Wer durch den langen Thorgang des Südostthores das Innere der Burg betreten hatte, sah sich vor einer Abschnittmauer, durch welche ein kleines Thor zum Hauptraume der Burg führte. Diese Abschnittmauer, von der freilich nur ein Stück gefunden ist, ist an der Innenseite mit Strebepfeilern besetzt, welche vermutlich ein weitvortretendes Dach getragen haben. Der Hof war also wahrscheinlich wie in Tiryns mit Hallen umgeben. Die dem Thore gegenüberliegenden Gebäude bestehen aus einer Vorhalle und dem dahinter liegenden großen Herrengemache. Die Wandvorsprünge haben zwar steinerne Basen, auf welchen Holzpfosten, den spätern Arten entsprechend, sich erheben, aber zeigen keine Spur der Anwendung von Säulen. Die Kulturschicht, welcher sie angehören, kennt noch keine gemeinsamen Hausmauern, wenn zwei Gebäude nebeneinander stehen, sondern die Bauten sind durch ganz schmale Gänge voneinander getrennt, wie dies auch in Tiryns und Mykenä zu beobachten ist (der sogen. ambitus, Umgang, Traufgang).

Über die Einzelfunde, den reichen Goldschmuck, welchen Schliemann früher fand, ist nichts Neues zu sagen; wichtig ist, daß an einem Gebäude außerhalb der Burgmauer Vasen mykenischen Stiles gefunden wurden, wodurch dieses auf ca. 1400 v. Chr. datiert ist. Eine genaue Publikation über die neuen Ausgrabungen mit allen architektonischen Details, den Vasenscherben etc. ist in Aussicht gestellt.

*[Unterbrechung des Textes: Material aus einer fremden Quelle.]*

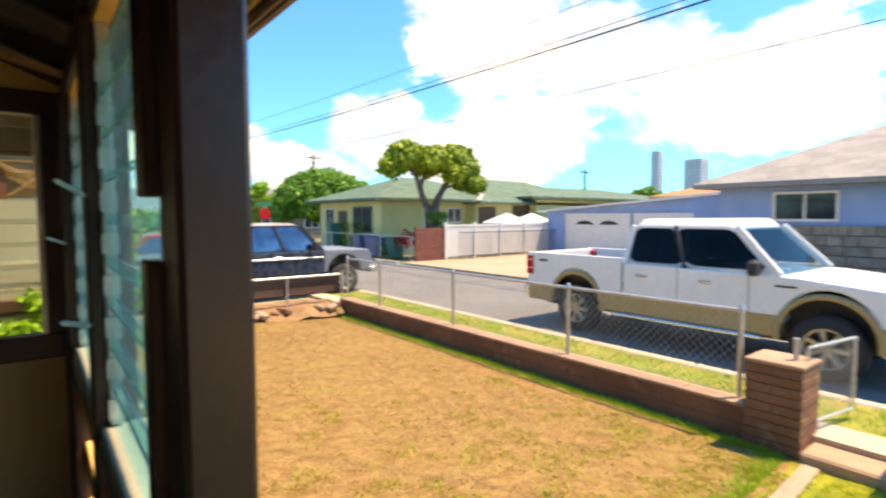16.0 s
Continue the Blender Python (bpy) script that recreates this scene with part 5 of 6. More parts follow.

[928] Von den beiden Tempeln, welche in der makedonischen Stadt standen, wurden neue Metopenfragmente entdeckt, am Nordabhange des Stadtplateaus ein kleines Theater und mehrere Inschriften. Über Schliemanns gesamte Thätigkeit orientiert: Schuchhardt, Schliemanns Ausgrabungen im Lichte der heutigen Wissenschaft (2. Aufl., Leipz. 1891).